[start of MATERIAL]

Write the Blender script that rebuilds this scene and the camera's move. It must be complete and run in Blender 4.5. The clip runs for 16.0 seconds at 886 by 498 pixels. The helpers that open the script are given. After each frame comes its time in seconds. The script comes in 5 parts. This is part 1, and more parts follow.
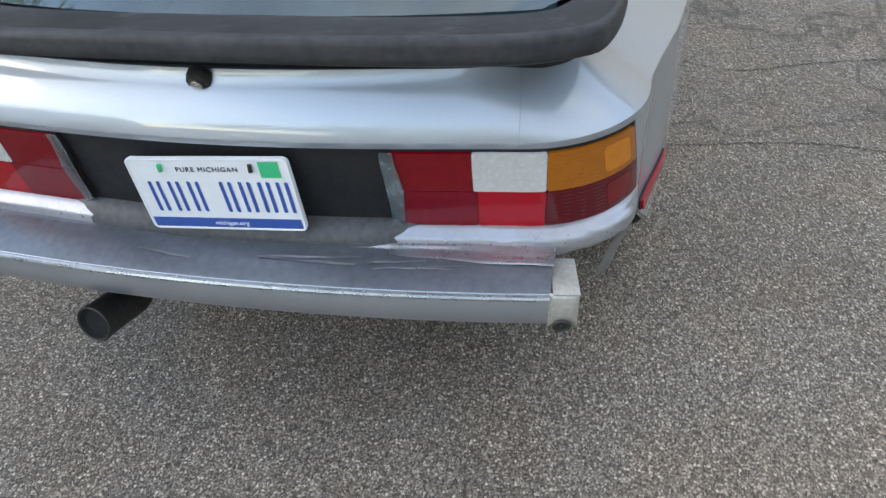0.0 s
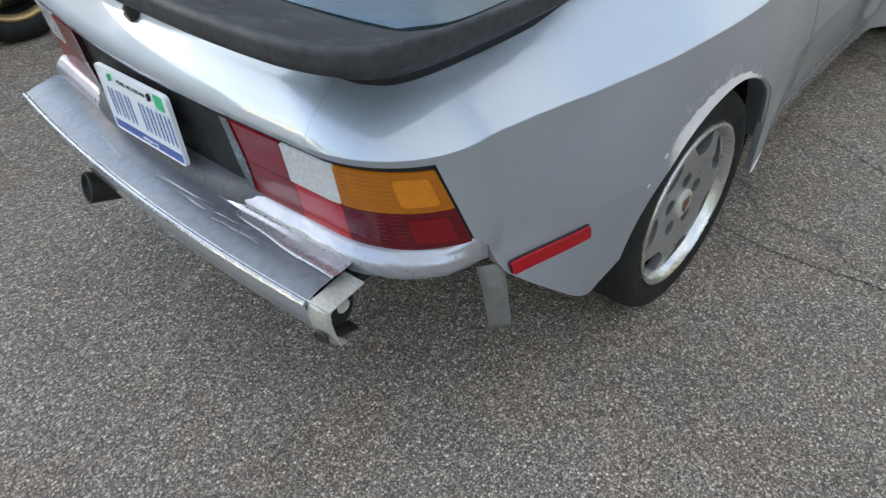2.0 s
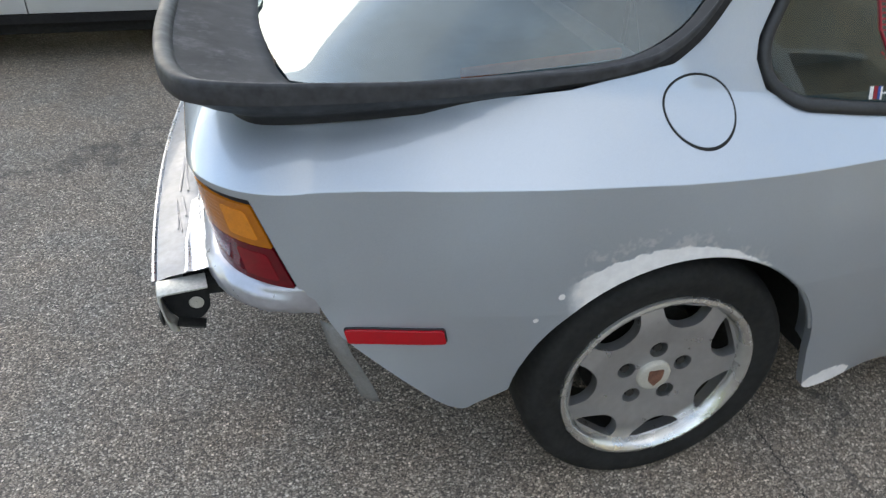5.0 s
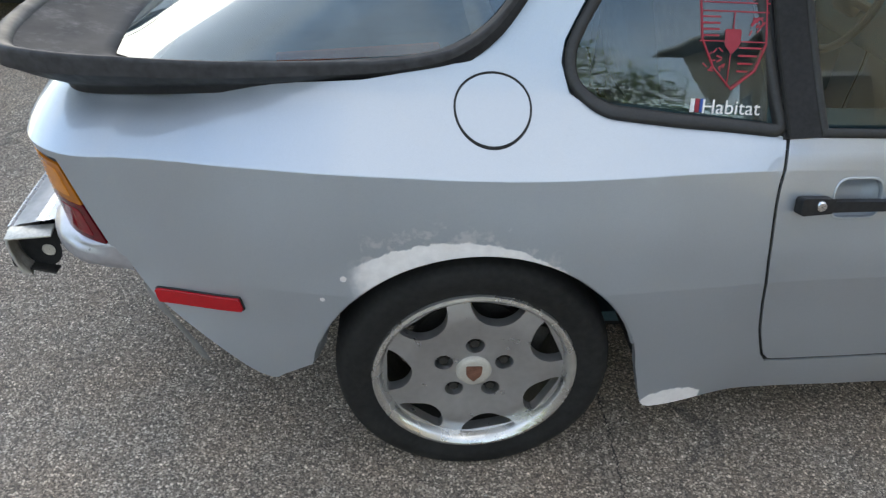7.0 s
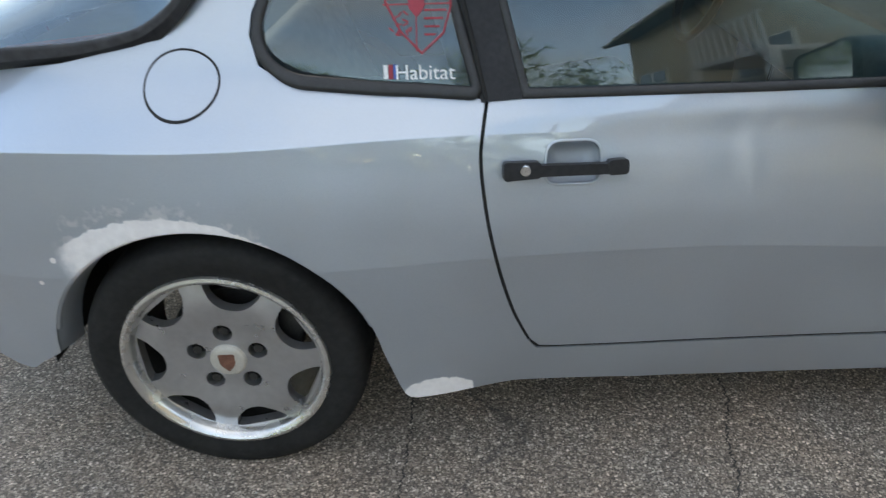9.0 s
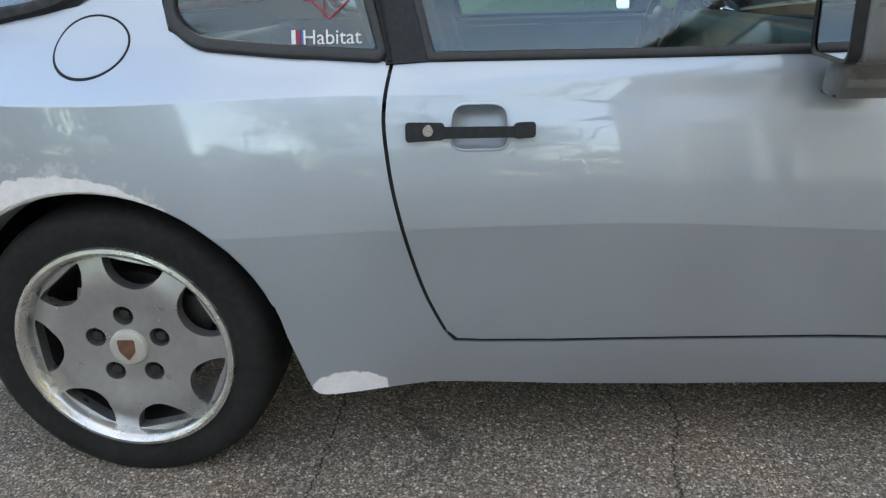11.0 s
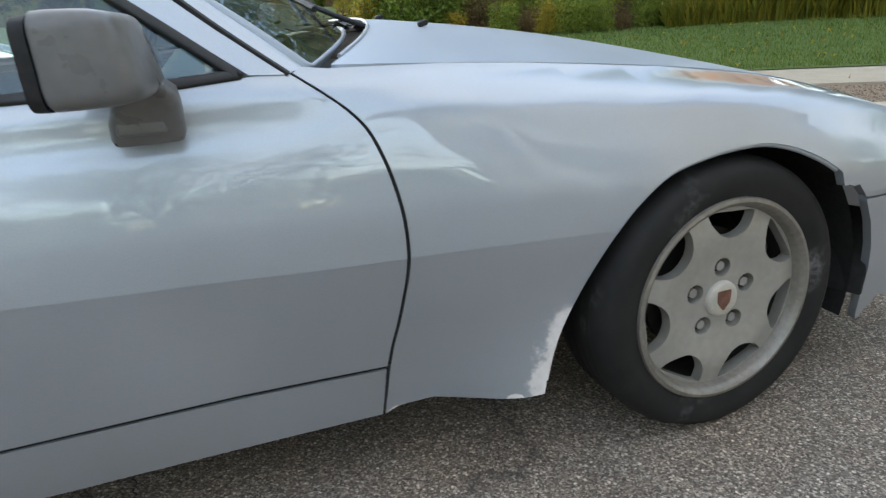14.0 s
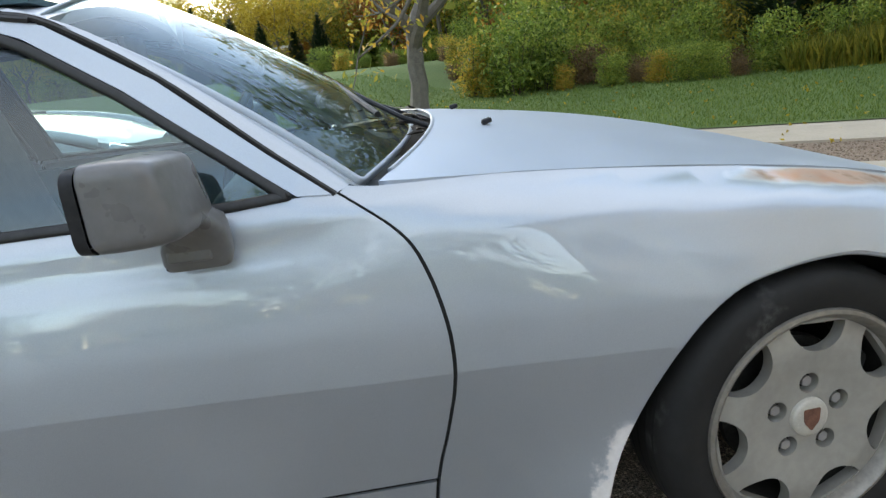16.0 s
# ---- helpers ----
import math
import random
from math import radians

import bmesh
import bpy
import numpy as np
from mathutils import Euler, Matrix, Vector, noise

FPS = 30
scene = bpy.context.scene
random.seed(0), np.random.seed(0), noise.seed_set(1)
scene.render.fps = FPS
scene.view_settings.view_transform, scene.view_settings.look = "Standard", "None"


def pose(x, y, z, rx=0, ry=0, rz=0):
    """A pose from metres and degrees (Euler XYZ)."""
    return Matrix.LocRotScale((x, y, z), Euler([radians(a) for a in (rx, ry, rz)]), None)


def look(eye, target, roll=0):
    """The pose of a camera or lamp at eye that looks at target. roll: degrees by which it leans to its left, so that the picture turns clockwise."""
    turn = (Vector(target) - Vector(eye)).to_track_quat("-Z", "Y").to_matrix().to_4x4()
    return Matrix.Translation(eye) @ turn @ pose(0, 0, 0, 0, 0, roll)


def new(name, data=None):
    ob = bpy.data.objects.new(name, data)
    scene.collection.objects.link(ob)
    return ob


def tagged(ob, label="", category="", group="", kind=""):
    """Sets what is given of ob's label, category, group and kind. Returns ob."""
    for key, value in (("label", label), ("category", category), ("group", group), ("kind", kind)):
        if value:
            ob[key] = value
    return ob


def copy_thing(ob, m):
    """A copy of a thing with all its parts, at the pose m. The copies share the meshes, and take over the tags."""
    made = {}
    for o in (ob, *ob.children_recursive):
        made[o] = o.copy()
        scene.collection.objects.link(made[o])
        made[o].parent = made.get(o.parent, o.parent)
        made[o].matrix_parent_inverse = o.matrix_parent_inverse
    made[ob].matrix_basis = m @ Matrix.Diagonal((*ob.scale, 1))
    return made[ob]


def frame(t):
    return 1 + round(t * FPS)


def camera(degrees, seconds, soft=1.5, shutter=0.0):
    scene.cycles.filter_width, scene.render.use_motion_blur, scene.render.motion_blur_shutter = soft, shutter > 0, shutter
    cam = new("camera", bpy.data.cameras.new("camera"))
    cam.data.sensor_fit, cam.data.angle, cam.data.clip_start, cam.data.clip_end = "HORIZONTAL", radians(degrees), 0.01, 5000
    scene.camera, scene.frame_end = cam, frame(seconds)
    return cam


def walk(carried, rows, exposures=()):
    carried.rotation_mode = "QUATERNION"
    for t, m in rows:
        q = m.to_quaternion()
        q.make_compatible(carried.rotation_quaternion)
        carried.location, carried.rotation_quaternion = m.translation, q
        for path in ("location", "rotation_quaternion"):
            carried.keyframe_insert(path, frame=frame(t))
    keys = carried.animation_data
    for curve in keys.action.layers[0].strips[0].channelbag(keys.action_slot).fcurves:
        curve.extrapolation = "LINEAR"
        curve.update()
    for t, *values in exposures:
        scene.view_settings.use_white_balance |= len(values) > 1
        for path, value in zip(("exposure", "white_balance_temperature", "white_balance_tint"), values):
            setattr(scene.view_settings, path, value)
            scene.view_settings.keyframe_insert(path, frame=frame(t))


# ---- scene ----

[end of MATERIAL]

*AIM OF THE TASK:* What is wanted is an exact copy of the lines from the line containing "scene.camera, scene.frame_end = cam, frame(seconds)" to the line containing "for t, *values", both lines included, and of no other line.

*ANSWER BELOW:*
    scene.camera, scene.frame_end = cam, frame(seconds)
    return cam


def walk(carried, rows, exposures=()):
    carried.rotation_mode = "QUATERNION"
    for t, m in rows:
        q = m.to_quaternion()
        q.make_compatible(carried.rotation_quaternion)
        carried.location, carried.rotation_quaternion = m.translation, q
        for path in ("location", "rotation_quaternion"):
            carried.keyframe_insert(path, frame=frame(t))
    keys = carried.animation_data
    for curve in keys.action.layers[0].strips[0].channelbag(keys.action_slot).fcurves:
        curve.extrapolation = "LINEAR"
        curve.update()
    for t, *values in exposures:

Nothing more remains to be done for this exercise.